Sunday, August 2, 2009

big block of text.

I touched on this a few posts down but it's really starting to sink in. I had this idea of how life was supposed to be. I followed an example of love/relationship/marriage that was sort of abstractly preached to me. I followed the career path that was closest to what I wanted to do but made the people around me the least scared when I talked about it. I would ask from life and the people around me what I thought I was supposed to ask in order to achieve "happiness." Oh my. Since when has my life followed any sort of normal path? Since when have other people's choices been right for me? I'm a little stunned that I'm just now truly learning this, but also so glad. I would never have embarked on the biggest journey of my life if not for a lot of heartache, conflict and soul searching. I have never been more sure that this is the right decision and never more excited for what it means for me as a person. I am going to grow so much. I am going to become the woman I want to be and create the life I want to have, completely independent of what I've been taught, told and pushed toward up to this point.

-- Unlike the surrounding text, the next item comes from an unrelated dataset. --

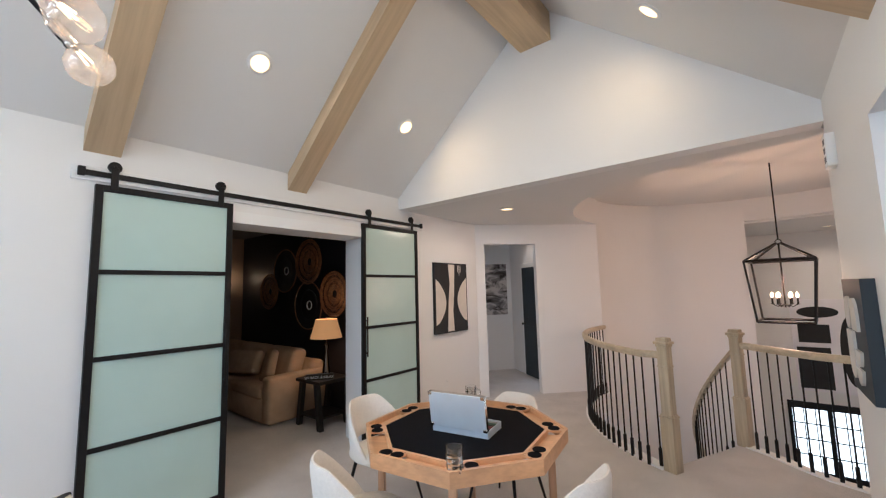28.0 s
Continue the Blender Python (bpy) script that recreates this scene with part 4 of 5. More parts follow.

I don't have to rebel or resist or feel constantly conflicted anymore because I am taking control and doing this completely on my own. I am proud of myself on a whole new level. All the sudden I can see how everything has fallen into place to bring me to this point. I am realizing how important my family is to me, and what I've learned from my past. I am genuinely becoming a better, more complete person. Who knows what the future holds for me. Bad days, I'm sure. Conflict, most def. But I will never, ever be dependent on anyone ever again.

1 comment:

  1. So, I know I've told you lately that I love you. But what I haven't said is how proud I am of you. I WANT you to keep doing what you're doing and follow your life on your own terms. Don't be dependent on anyone...because in the end...the only one you can count on is yourself. Even though sometimes we let ourselves down too. Love you B.